- Born: November 23, 1987 (age 38) Stand Off, Alberta, Canada
- Height: 6 ft 2 in (188 cm)
- Weight: 190 lb (86 kg; 13 st 8 lb)
- Position: Forward
- Shoots: Right
- team Former teams: Free Agent Rapid City Rush MAC Budapest Cincinnati Cyclones Wheeling Nailers
- NHL draft: Undrafted
- Playing career: 2012–present

= Winston Day Chief =

Canadian professional ice hockey player

Winston Day Chief (born November 23, 1987) is a Canadian former professional ice hockey player. He is currently an unrestricted free agent who most recently played with the Wheeling Nailers of the ECHL.

==Playing career==
A member of the Blackfoot Kainai Nation, Day Chief was raised on the Blood Indian Reserve No. 148 in Alberta, Canada. He attended the University of Alaska Anchorage before enrolling with the University of Lethbridge where he played three seasons of CIS hockey with the Lethbridge Pronghorns, scoring 23 goals and 36 assists for 58 points, while earning 88 penalty minutes, in 68 games played. In his final year he was recognized for his outstanding play when he was named to the Canada West All-Stars Roster as competition for the Canada men's national junior ice hockey team.

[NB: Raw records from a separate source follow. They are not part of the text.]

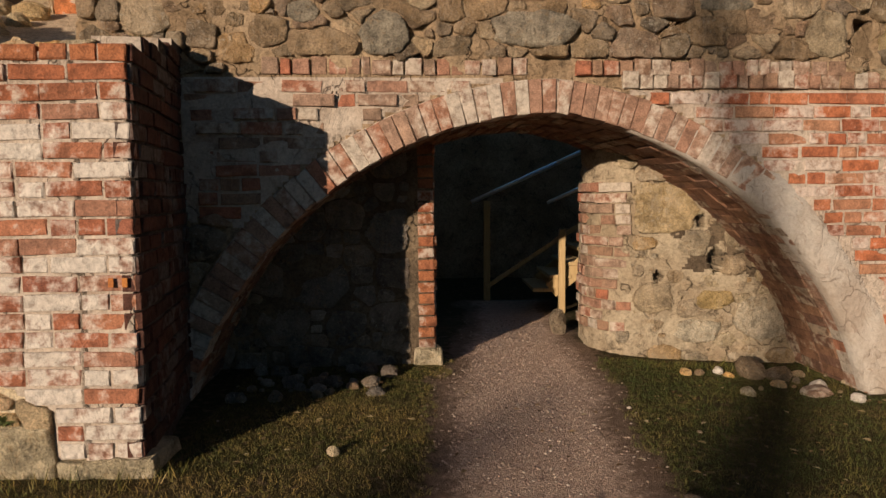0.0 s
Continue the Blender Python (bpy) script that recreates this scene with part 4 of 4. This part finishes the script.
def blade_material(name, stops):
    m, nt, p = node_mat(name)
    r = piece_random(nt)
    patch = noisen(nt, 0.9, 4, 0.6)
    tuft = noisen(nt, 5.0, 3, 0.6)
    sep = nt.nodes.new("ShaderNodeSeparateXYZ")
    nt.links.new(place_of(nt), sep.inputs[0])
    dry = mathn(nt, "MULTIPLY", mathn(nt, "ADD", sep.outputs[0], 1.0), -0.035)
    near = mathn(nt, "MULTIPLY", mathn(nt, "MINIMUM", mathn(nt, "ADD", sep.outputs[1], 5.5), 0.0), 0.14)
    r = mathn(nt, "ADD", r, mathn(nt, "ADD", mathn(nt, "ADD", dry, near), mathn(nt, "MULTIPLY", mathn(nt, "MINIMUM", mathn(nt, "MAXIMUM", mathn(nt, "ADD", sep.outputs[1], 1.8), 0.0), 2.0), -0.11)))
    # Turf right of the path tinted darker green to stand in for tree shade.
    shade_tint = mathn(nt, "MULTIPLY", mathn(nt, "SUBTRACT", sep.outputs[0], 2.2, True), mathn(nt, "ADD", mathn(nt, "MULTIPLY", sep.outputs[1], 0.33), 1.6, True))
    r = mathn(nt, "SUBTRACT", r, mathn(nt, "MULTIPLY", shade_tint, 0.45))
    f = mathn(nt, "ADD", mathn(nt, "MULTIPLY", r, 0.38), mathn(nt, "SUBTRACT", mathn(nt, "ADD", mathn(nt, "MULTIPLY", patch, 0.95), mathn(nt, "MULTIPLY", tuft, 0.80)), 0.44), True)
    nt.links.new(ramp(nt, f, stops), p.inputs["Base Color"])
    p.inputs["Roughness"].default_value = 0.6
    p.inputs["Specular IOR Level"].default_value = 0.3
    return m


grass_mat = blade_material("autumn_grass", [(0.10, (0.045, 0.070, 0.013)), (0.34, (0.088, 0.096, 0.020)), (0.56, (0.170, 0.131, 0.034)), (0.78, (0.305, 0.212, 0.063)), (0.99, (0.41, 0.30, 0.135))])


def grass_here(x, y):
    if in_walls(x, y) or y > 2.5:
        return False
    if 0.4 < x < 2.3 and -2.4 < y < -0.6 and bare_soil(x, y) > 0.45 + 0.4 * noise.noise((x * 17, y * 17, 3)):
        return False
    p = path_amount(x, y) * (1.0 if y > -4.3 else 0.78)
    if p > 0.03 and noise.noise((x * 5, y * 5, 1)) * 0.6 + 0.5 + 0.25 * noise.noise((x * 31, y * 31, 1)) < 1.45 * p ** 0.6:
        return False
    return noise.noise((x * 2.7, y * 2.7, 4)) > -0.5 or noise.noise((x * 11, y * 11, 4)) > -0.1


def cone_of_view(x, y):
    return abs(x - 0.3) < 2.6 + 0.65 * (y + 12.0) and grass_here(x, y)


grass = blade_cloud("grass", 1, 1750000, (-10.5, 10.5, -10.2, 2.5), cone_of_view, 0.011, 0.037, 0.0018, grass_mat, 1.0)
tagged(grass, "short worn autumn grass, green mixed with straw", "grass", kind="stuff")
far_grass = blade_cloud("grass", 9, 170000, (-17, -6.6, -2.0, 10.0), lambda x, y: not in_walls(x, y), 0.03, 0.06, 0.006, grass_mat)
tagged(far_grass, "autumn grass rising to the far wall", "grass", kind="stuff")
edge = blade_cloud("tall_grass", 2, 26000, (-6.8, 9.0, -0.4, 2.4), lambda x, y: grass_here(x, y) and ((-6.7 < x < 0.2 and -0.22 < y < 0.0) or (3.2 < x < 4.8 and y > 2.2 - 0.1 * noise.noise((x * 5, 0, 0))) or (x > 4.9 and y > 0.72 + 0.05 * x)), 0.05, 0.11, 0.0035, grass_mat)
tagged(edge, "longer grass along the foot of the walls", "grass", kind="stuff")


broad_mat = blade_material("broad_leaves", [(0.1, (0.06, 0.10, 0.025)), (0.5, (0.12, 0.155, 0.045)), (0.85, (0.20, 0.19, 0.07)), (0.98, (0.34, 0.30, 0.17))])
broad = blade_cloud("lawn_weeds", 12, 95000, (-8.0, 8.0, -10.2, -2.5), lambda x, y: abs(x - 0.3) < 2.6 + 0.65 * (y + 12.0) and noise.noise((x * 1.3, y * 1.3, 31)) + 0.6 * noise.noise((x * 5, y * 5, 31)) > -0.1 and grass_here(x, y), 0.018, 0.04, 0.0065, broad_mat, 1.6)
tagged(broad, "broad-leaved weeds and clover among the grass", "weeds", kind="stuff")


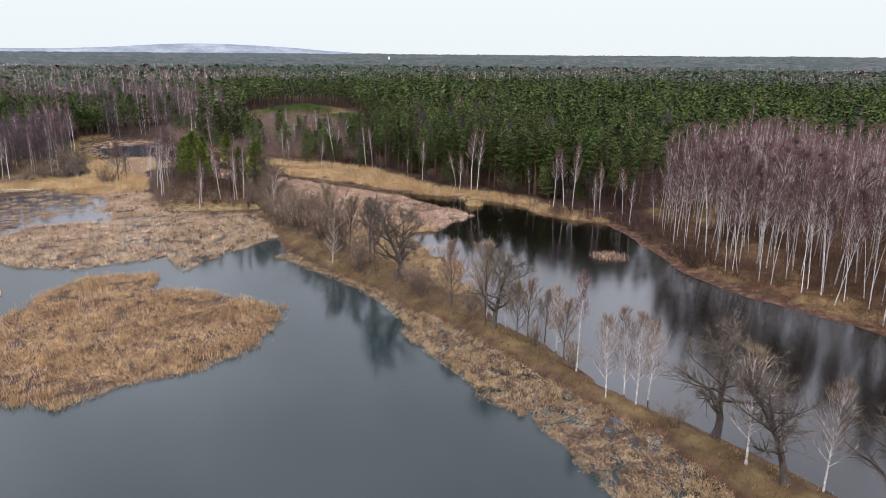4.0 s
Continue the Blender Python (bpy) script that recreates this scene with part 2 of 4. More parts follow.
# the hills' distance haze is mixed into these pale blue-grey stops
M_HILL = material("haze_tinted_hills", [(0.14, 0.168, 0.205), (0.20, 0.230, 0.268), (0.28, 0.305, 0.335)], 0.006, 1.0, fine=0.15, stretch=(1, 1, 4))
# dark far canopy; its blue-grey cast is aerial haze put into the colour
M_FARWOOD = material("haze_tinted_woods", [(0.014, 0.026, 0.022), (0.028, 0.044, 0.038), (0.052, 0.060, 0.058), (0.090, 0.082, 0.088)], 0.014, 0.95, fine=0.35)


def water_material(name, deep, shallow, rough, ior=1.333, calm=None):
    """Still water; calm names the y past which the surface lies sheltered and smooth."""
    m = bpy.data.materials.new(name)
    m.use_nodes = True
    n, l = m.node_tree.nodes, m.node_tree.links
    b = n["Principled BSDF"]
    b.inputs["IOR"].default_value = ior
    b.inputs["Roughness"].default_value = rough
    co = n.new("ShaderNodeTexCoord")
    no = n.new("ShaderNodeTexNoise")
    no.inputs["Scale"].default_value = 0.03
    no.inputs["Detail"].default_value = 3
    l.new(co.outputs["Object"], no.inputs["Vector"])
    rp = n.new("ShaderNodeValToRGB")
    rp.color_ramp.elements[0].position, rp.color_ramp.elements[1].position = 0.35, 0.65
    rp.color_ramp.elements[0].color, rp.color_ramp.elements[1].color = (*deep, 1), (*shallow, 1)
    l.new(no.outputs["Fac"], rp.inputs["Fac"])
    l.new(rp.outputs["Color"], b.inputs["Base Color"])
    if calm:
        se = n.new("ShaderNodeSeparateXYZ")
        l.new(co.outputs["Object"], se.inputs[0])
        wind = n.new("ShaderNodeMapRange")
        wind.interpolation_type = "SMOOTHSTEP"
        for key, val in (("From Min", calm - 45), ("From Max", calm), ("To Min", rough), ("To Max", 0.05)):
            wind.inputs[key].default_value = val
        l.new(se.outputs["Y"], wind.inputs["Value"])
        l.new(wind.outputs["Result"], b.inputs["Roughness"])
    rip = n.new("ShaderNodeTexNoise")
    rip.inputs["Scale"].default_value = 1.6
    rip.inputs["Detail"].default_value = 3
    l.new(co.outputs["Object"], rip.inputs["Vector"])
    bp = n.new("ShaderNodeBump")
    bp.inputs["Strength"].default_value = 0.03
    bp.inputs["Distance"].default_value = 0.1
    l.new(rip.outputs["Fac"], bp.inputs["Height"])
    l.new(bp.outputs["Normal"], b.inputs["Normal"])
    return m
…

On March 27, 2012, Winston Day Chief was signed as an amateur by the Rapid City Rush then of the Central Hockey League for their 2012 playoff run. He was re-signed by the Rush for the 2012–13 season, but in his third game he broke his shoulder when he slid hard into the boards. Returning to duty after missing two months of play, Day Chief played out the season, impressing Rapid City's head coach Joe Ferras who described his play as "fearless" saying "He plays hard. He finishes his checks. He's strong on the pucks and he's got great hands for a big man". On August 29, 2013, the Rapid City Rush announced that Day Chief had been retained to play the 2013–14 CHL season.

After 5 seasons within the Rush organization, Day Chief opted to turn to Europe, signing a one-year contract with MAC Budapest of the MOL Liga on August 8, 2016. At the conclusion of the 2016-17 campaign with Budapest, Day Chief opted to return to the ECHL, agreeing to a contract with the Cincinnati Cyclones on September 6, 2017.

Winston Day Chief signed a contract with the Wheeling Nailers on October 10, 2018.